§ Your objective
In the copy, include every entry exactly but none of the images.
:: Task input
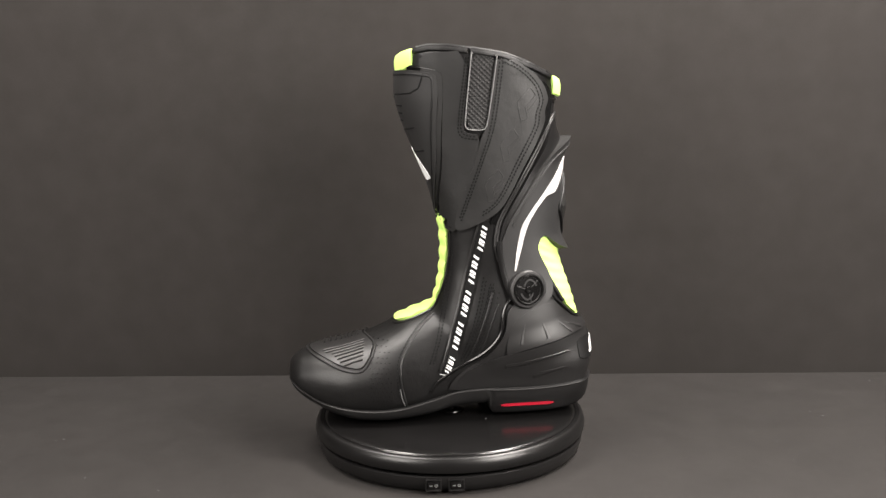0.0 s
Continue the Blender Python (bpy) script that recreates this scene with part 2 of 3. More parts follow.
def build_form():
    """The closed body under all the panels, foot and shaft blended into one surface."""
    n = 64
    rings = []
    for k in range(60):
        x = -127 + 276 * k / 59
        m, h, zb, zt = table_at(FOOT, x)
        ring = []
        for i in range(n):
            a = 2 * math.pi * i / n
            c, s = math.cos(a), math.sin(a)
            p = 2.9 if s < 0 else 2.15
            zm = zb + (zt - zb) * 0.42
            ring.append((x, m + h * math.copysign(abs(c) ** (2 / p), c), zm + ((zt - zm) if s > 0 else (zm - zb)) * math.copysign(abs(s) ** (2 / p), s)))
        rings.append(ring)
    bm = loft_bm(rings)
    up = []
    for k in range(50):
        u = k / 49
        up.append([shaft(a * 360 / n, 40 + (rim(a * 360 / n) - 40) * u) for a in range(n)])
    other = loft_bm(up)
    tmp = bpy.data.meshes.new("tmp")
    other.to_mesh(tmp)
    other.free()
    bm.from_mesh(tmp)
    bpy.data.meshes.remove(tmp)
    bmesh.ops.recalc_face_normals(bm, faces=bm.faces)
    me = bpy.data.meshes.new("form")
    bm.to_mesh(me)
    bm.free()
    ob = new("form", me)
    mod = ob.modifiers.new("remesh", "REMESH")
    mod.mode, mod.voxel_size = "VOXEL", 2.6
    sm = ob.modifiers.new("smooth", "SMOOTH")
    sm.factor, sm.iterations = 0.5, 10
    done = bpy.data.meshes.new_from_object(ob.evaluated_get(bpy.context.evaluated_depsgraph_get()))
    bpy.data.objects.remove(ob)
    out = bmesh.new()
    out.from_mesh(done)
    bpy.data.meshes.remove(done)
    return out


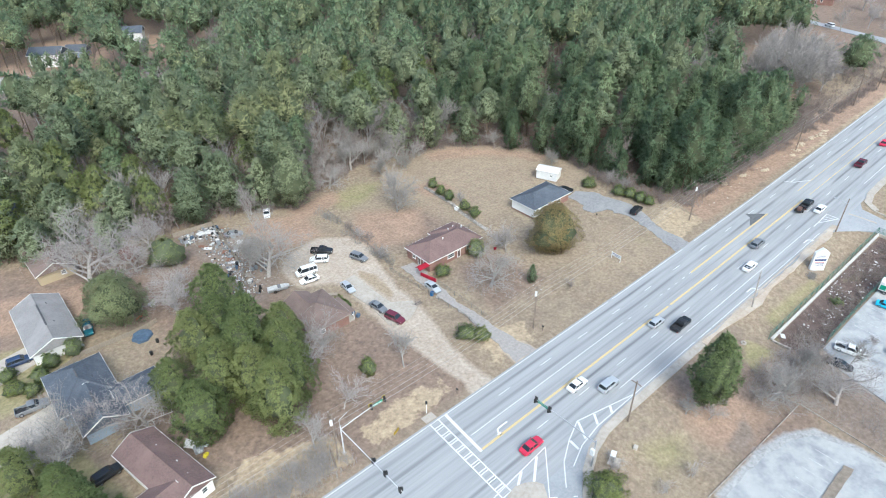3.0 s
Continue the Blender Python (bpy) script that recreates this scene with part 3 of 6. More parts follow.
def house(cx, cy, rz, L, W, eave, rise, style, wall, roof, label, windows=(), doors=(), over=0.5, z=None, wings=(), fascia=TRIM):
    z = gz(cx, cy) if z is None else z
    h = thing("house", cx, cy, z, rz, label, "house", "houses")
    mb = MB().box(0, 0, -0.4, L, W, eave + 0.4)
    if style in ("gable", "half"):
        for s in (1, -1) if style == "gable" else (-1,):
            x = s * (L / 2 - 0.12)
            mb.add([(x - 0.11, -W / 2, eave), (x - 0.11, W / 2, eave), (x - 0.11, 0, eave + rise * W / (W + 2 * over)), (x + 0.11, -W / 2, eave), (x + 0.11, W / 2, eave), (x + 0.11, 0, eave + rise * W / (W + 2 * over))], [(0, 2, 1), (3, 4, 5), (0, 3, 5, 2), (1, 2, 5, 4), (0, 1, 4, 3)])
    part("wall", mb, wall, h)
    rm, cap = roof_mesh(L, W, eave, rise, over, style)
    r = part("roof", rm, roof, h)
    part("ridge_cap", cap, roof, r)
    for fm in fascia_mesh(L, W, eave, over, style, rise):
        part("fascia", fm, fascia, h)
    for k, (wx, wy, wL, wW, wst, wrise, wz, along) in enumerate(wings):
        m = pose(wx, wy, 0, 0, 0, along)
        wb = MB().box(0, 0, -0.4, wL, wW, eave + 0.4 + wz)
        if wst == "gable":
            for s in (1, -1):
                x = s * (wL / 2 - 0.12)
                e = eave + wz
                hh = e + wrise * wW / (wW + 2 * over)
                wb.add([(x - 0.11, -wW / 2, e), (x - 0.11, wW / 2, e), (x - 0.11, 0, hh), (x + 0.11, -wW / 2, e), (x + 0.11, wW / 2, e), (x + 0.11, 0, hh)], [(0, 2, 1), (3, 4, 5), (0, 3, 5, 2), (1, 2, 5, 4), (0, 1, 4, 3)])
        part("wall", wb, wall, h).matrix_basis = m
        rm, cap = roof_mesh(wL, wW, eave + wz, wrise, over, wst)
        r2 = part("roof", rm, roof, h)
        r2.matrix_basis = m
        part("ridge_cap", cap, roof, r2)
        for fm in fascia_mesh(wL, wW, eave + wz, over, wst, wrise):
            part("fascia", fm, fascia, h).matrix_basis = m
    for side, u, zc, w, ht in windows:
        add_opening(h, side, u, zc, w, ht, L, W)
    for side, u, w, ht in doors:
        add_opening(h, side, u, ht / 2, w, ht, L, W, "door", DOOR_DARK)
    return h


def vent_pipe(h, x, y, z, ht=0.5, r=0.07, material=TRIM, name="vent_pipe"):
    part(name, MB().tube([(x, y, z), (x, y, z + ht)], [r, r], 8), material, h)


h1 = house(83.0, 103.0, 0, 16.8, 8.6, 2.7, 2.1, "hip", WALL_BRICK, ROOF_BROWN, "low red-brick house with a brown hipped shingle roof",
           [(3, -1.5, 1.6, 2.2, 1.2), (3, 4.6, 1.6, 1.6, 1.1), (3, 7.0, 1.6, 0.9, 1.1), (2, -1.5, 1.6, 1.1, 1.0), (2, 2.5, 1.6, 1.1, 1.0)], [(3, 1.2, 1.0, 2.05), (2, 0.4, 1.0, 2.05)],
           wings=[(4.0, 2.2, 7.6, 6.5, "hip", 1.5, 0.02, 0)])
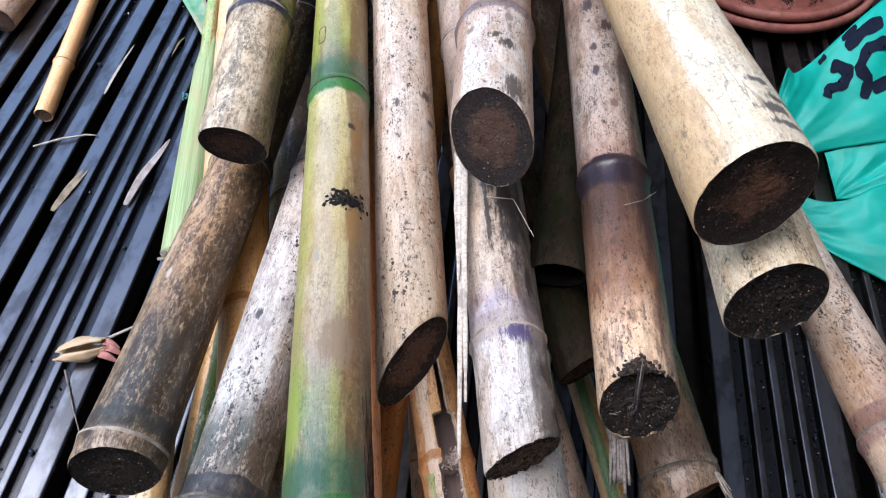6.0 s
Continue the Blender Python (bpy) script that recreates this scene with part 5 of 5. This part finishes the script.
# dark print on the bag: plain shapes that follow the film
bag_body = bag.children[0]
body_me = bag_body.data
PRINT = plain("dark_print", (0.006, 0.010, 0.022), 0.85, 0.2, 100, spec=0.1)
STROKES = (([(0.47, 0.44), (0.49, 0.36), (0.53, 0.40), (0.56, 0.34), (0.55, 0.24), (0.53, 0.17)], 0.016), ([(0.57, 0.60), (0.60, 0.48), (0.585, 0.36), (0.62, 0.26), (0.67, 0.30), (0.69, 0.44), (0.66, 0.56), (0.60, 0.56)], 0.014),
           ([(0.58, 0.13), (0.63, 0.11), (0.68, 0.15)], 0.016), ([(0.72, 0.20), (0.71, 0.38), (0.75, 0.50)], 0.016), ([(0.50, 0.07), (0.53, 0.05)], 0.008), ([(0.58, 0.045), (0.62, 0.035)], 0.008))
for line, half in STROKES:
    bm = bmesh.new()
    grid = []
    steps = 10 * (len(line) - 1)
    for i in range(steps + 1):
        q = i / 10
        k = min(int(q), len(line) - 2)
        (u0, v0), (u1, v1) = line[k], line[k + 1]
        cu, cv = u0 + (u1 - u0) * (q - k), v0 + (v1 - v0) * (q - k)
        du, dv = u1 - u0, v1 - v0
        ln = math.hypot(du * 0.5, dv * 0.13) or 1.0
        w = half * (1 + 0.12 * math.sin(i * 0.5 + cu * 30)) * (0.55 if i in (0, steps) else 1.0)
        row = []
        for j in range(5):
            b = j / 2 - 1
            u, v = cu - dv * 0.13 / ln * w * b, cv + du * 0.5 / ln * w * b * 3.4
            iu, jv = max(0, min(89, int(u * 90))), max(0, min(39, int(v * 40)))
            fu, fv = u * 90 - iu, v * 40 - jv
            co = [body_me.vertices[(iu + di) * 41 + jv + dj].co for di, dj in ((0, 0), (1, 0), (0, 1), (1, 1))]
            row.append(bm.verts.new(co[0].lerp(co[1], fu).lerp(co[2].lerp(co[3], fu), fv) + Vector((-0.2, -0.45, 0.85)) * 0.0014))
        grid.append(row)
    for r0, r1 in zip(grid, grid[1:]):
        for j in range(4):
            bm.faces.new((r0[j], r0[j + 1], r1[j + 1], r1[j]))
    part("print", bm, PRINT, bag_body, "dark printed shape")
::::
§ Final answer
0.0 s
Continue the Blender Python (bpy) script that recreates this scene with part 2 of 3. More parts follow.
def build_form():
    """The closed body under all the panels, foot and shaft blended into one surface."""
    n = 64
    rings = []
    for k in range(60):
        x = -127 + 276 * k / 59
        m, h, zb, zt = table_at(FOOT, x)
        ring = []
        for i in range(n):
            a = 2 * math.pi * i / n
            c, s = math.cos(a), math.sin(a)
            p = 2.9 if s < 0 else 2.15
            zm = zb + (zt - zb) * 0.42
            ring.append((x, m + h * math.copysign(abs(c) ** (2 / p), c), zm + ((zt - zm) if s > 0 else (zm - zb)) * math.copysign(abs(s) ** (2 / p), s)))
        rings.append(ring)
    bm = loft_bm(rings)
    up = []
    for k in range(50):
        u = k / 49
        up.append([shaft(a * 360 / n, 40 + (rim(a * 360 / n) - 40) * u) for a in range(n)])
    other = loft_bm(up)
    tmp = bpy.data.meshes.new("tmp")
    other.to_mesh(tmp)
    other.free()
    bm.from_mesh(tmp)
    bpy.data.meshes.remove(tmp)
    bmesh.ops.recalc_face_normals(bm, faces=bm.faces)
    me = bpy.data.meshes.new("form")
    bm.to_mesh(me)
    bm.free()
    ob = new("form", me)
    mod = ob.modifiers.new("remesh", "REMESH")
    mod.mode, mod.voxel_size = "VOXEL", 2.6
    sm = ob.modifiers.new("smooth", "SMOOTH")
    sm.factor, sm.iterations = 0.5, 10
    done = bpy.data.meshes.new_from_object(ob.evaluated_get(bpy.context.evaluated_depsgraph_get()))
    bpy.data.objects.remove(ob)
    out = bmesh.new()
    out.from_mesh(done)
    bpy.data.meshes.remove(done)
    return out


3.0 s
Continue the Blender Python (bpy) script that recreates this scene with part 3 of 6. More parts follow.
def house(cx, cy, rz, L, W, eave, rise, style, wall, roof, label, windows=(), doors=(), over=0.5, z=None, wings=(), fascia=TRIM):
    z = gz(cx, cy) if z is None else z
    h = thing("house", cx, cy, z, rz, label, "house", "houses")
    mb = MB().box(0, 0, -0.4, L, W, eave + 0.4)
    if style in ("gable", "half"):
        for s in (1, -1) if style == "gable" else (-1,):
            x = s * (L / 2 - 0.12)
            mb.add([(x - 0.11, -W / 2, eave), (x - 0.11, W / 2, eave), (x - 0.11, 0, eave + rise * W / (W + 2 * over)), (x + 0.11, -W / 2, eave), (x + 0.11, W / 2, eave), (x + 0.11, 0, eave + rise * W / (W + 2 * over))], [(0, 2, 1), (3, 4, 5), (0, 3, 5, 2), (1, 2, 5, 4), (0, 1, 4, 3)])
    part("wall", mb, wall, h)
    rm, cap = roof_mesh(L, W, eave, rise, over, style)
    r = part("roof", rm, roof, h)
    part("ridge_cap", cap, roof, r)
    for fm in fascia_mesh(L, W, eave, over, style, rise):
        part("fascia", fm, fascia, h)
    for k, (wx, wy, wL, wW, wst, wrise, wz, along) in enumerate(wings):
        m = pose(wx, wy, 0, 0, 0, along)
        wb = MB().box(0, 0, -0.4, wL, wW, eave + 0.4 + wz)
        if wst == "gable":
            for s in (1, -1):
                x = s * (wL / 2 - 0.12)
                e = eave + wz
                hh = e + wrise * wW / (wW + 2 * over)
                wb.add([(x - 0.11, -wW / 2, e), (x - 0.11, wW / 2, e), (x - 0.11, 0, hh), (x + 0.11, -wW / 2, e), (x + 0.11, wW / 2, e), (x + 0.11, 0, hh)], [(0, 2, 1), (3, 4, 5), (0, 3, 5, 2), (1, 2, 5, 4), (0, 1, 4, 3)])
        part("wall", wb, wall, h).matrix_basis = m
        rm, cap = roof_mesh(wL, wW, eave + wz, wrise, over, wst)
        r2 = part("roof", rm, roof, h)
        r2.matrix_basis = m
        part("ridge_cap", cap, roof, r2)
        for fm in fascia_mesh(wL, wW, eave + wz, over, wst, wrise):
            part("fascia", fm, fascia, h).matrix_basis = m
    for side, u, zc, w, ht in windows:
        add_opening(h, side, u, zc, w, ht, L, W)
    for side, u, w, ht in doors:
        add_opening(h, side, u, ht / 2, w, ht, L, W, "door", DOOR_DARK)
    return h


def vent_pipe(h, x, y, z, ht=0.5, r=0.07, material=TRIM, name="vent_pipe"):
    part(name, MB().tube([(x, y, z), (x, y, z + ht)], [r, r], 8), material, h)


h1 = house(83.0, 103.0, 0, 16.8, 8.6, 2.7, 2.1, "hip", WALL_BRICK, ROOF_BROWN, "low red-brick house with a brown hipped shingle roof",
           [(3, -1.5, 1.6, 2.2, 1.2), (3, 4.6, 1.6, 1.6, 1.1), (3, 7.0, 1.6, 0.9, 1.1), (2, -1.5, 1.6, 1.1, 1.0), (2, 2.5, 1.6, 1.1, 1.0)], [(3, 1.2, 1.0, 2.05), (2, 0.4, 1.0, 2.05)],
           wings=[(4.0, 2.2, 7.6, 6.5, "hip", 1.5, 0.02, 0)])
6.0 s
Continue the Blender Python (bpy) script that recreates this scene with part 5 of 5. This part finishes the script.
# dark print on the bag: plain shapes that follow the film
bag_body = bag.children[0]
body_me = bag_body.data
PRINT = plain("dark_print", (0.006, 0.010, 0.022), 0.85, 0.2, 100, spec=0.1)
STROKES = (([(0.47, 0.44), (0.49, 0.36), (0.53, 0.40), (0.56, 0.34), (0.55, 0.24), (0.53, 0.17)], 0.016), ([(0.57, 0.60), (0.60, 0.48), (0.585, 0.36), (0.62, 0.26), (0.67, 0.30), (0.69, 0.44), (0.66, 0.56), (0.60, 0.56)], 0.014),
           ([(0.58, 0.13), (0.63, 0.11), (0.68, 0.15)], 0.016), ([(0.72, 0.20), (0.71, 0.38), (0.75, 0.50)], 0.016), ([(0.50, 0.07), (0.53, 0.05)], 0.008), ([(0.58, 0.045), (0.62, 0.035)], 0.008))
for line, half in STROKES:
    bm = bmesh.new()
    grid = []
    steps = 10 * (len(line) - 1)
    for i in range(steps + 1):
        q = i / 10
        k = min(int(q), len(line) - 2)
        (u0, v0), (u1, v1) = line[k], line[k + 1]
        cu, cv = u0 + (u1 - u0) * (q - k), v0 + (v1 - v0) * (q - k)
        du, dv = u1 - u0, v1 - v0
        ln = math.hypot(du * 0.5, dv * 0.13) or 1.0
        w = half * (1 + 0.12 * math.sin(i * 0.5 + cu * 30)) * (0.55 if i in (0, steps) else 1.0)
        row = []
        for j in range(5):
            b = j / 2 - 1
            u, v = cu - dv * 0.13 / ln * w * b, cv + du * 0.5 / ln * w * b * 3.4
            iu, jv = max(0, min(89, int(u * 90))), max(0, min(39, int(v * 40)))
            fu, fv = u * 90 - iu, v * 40 - jv
            co = [body_me.vertices[(iu + di) * 41 + jv + dj].co for di, dj in ((0, 0), (1, 0), (0, 1), (1, 1))]
            row.append(bm.verts.new(co[0].lerp(co[1], fu).lerp(co[2].lerp(co[3], fu), fv) + Vector((-0.2, -0.45, 0.85)) * 0.0014))
        grid.append(row)
    for r0, r1 in zip(grid, grid[1:]):
        for j in range(4):
            bm.faces.new((r0[j], r0[j + 1], r1[j + 1], r1[j]))
    part("print", bm, PRINT, bag_body, "dark printed shape")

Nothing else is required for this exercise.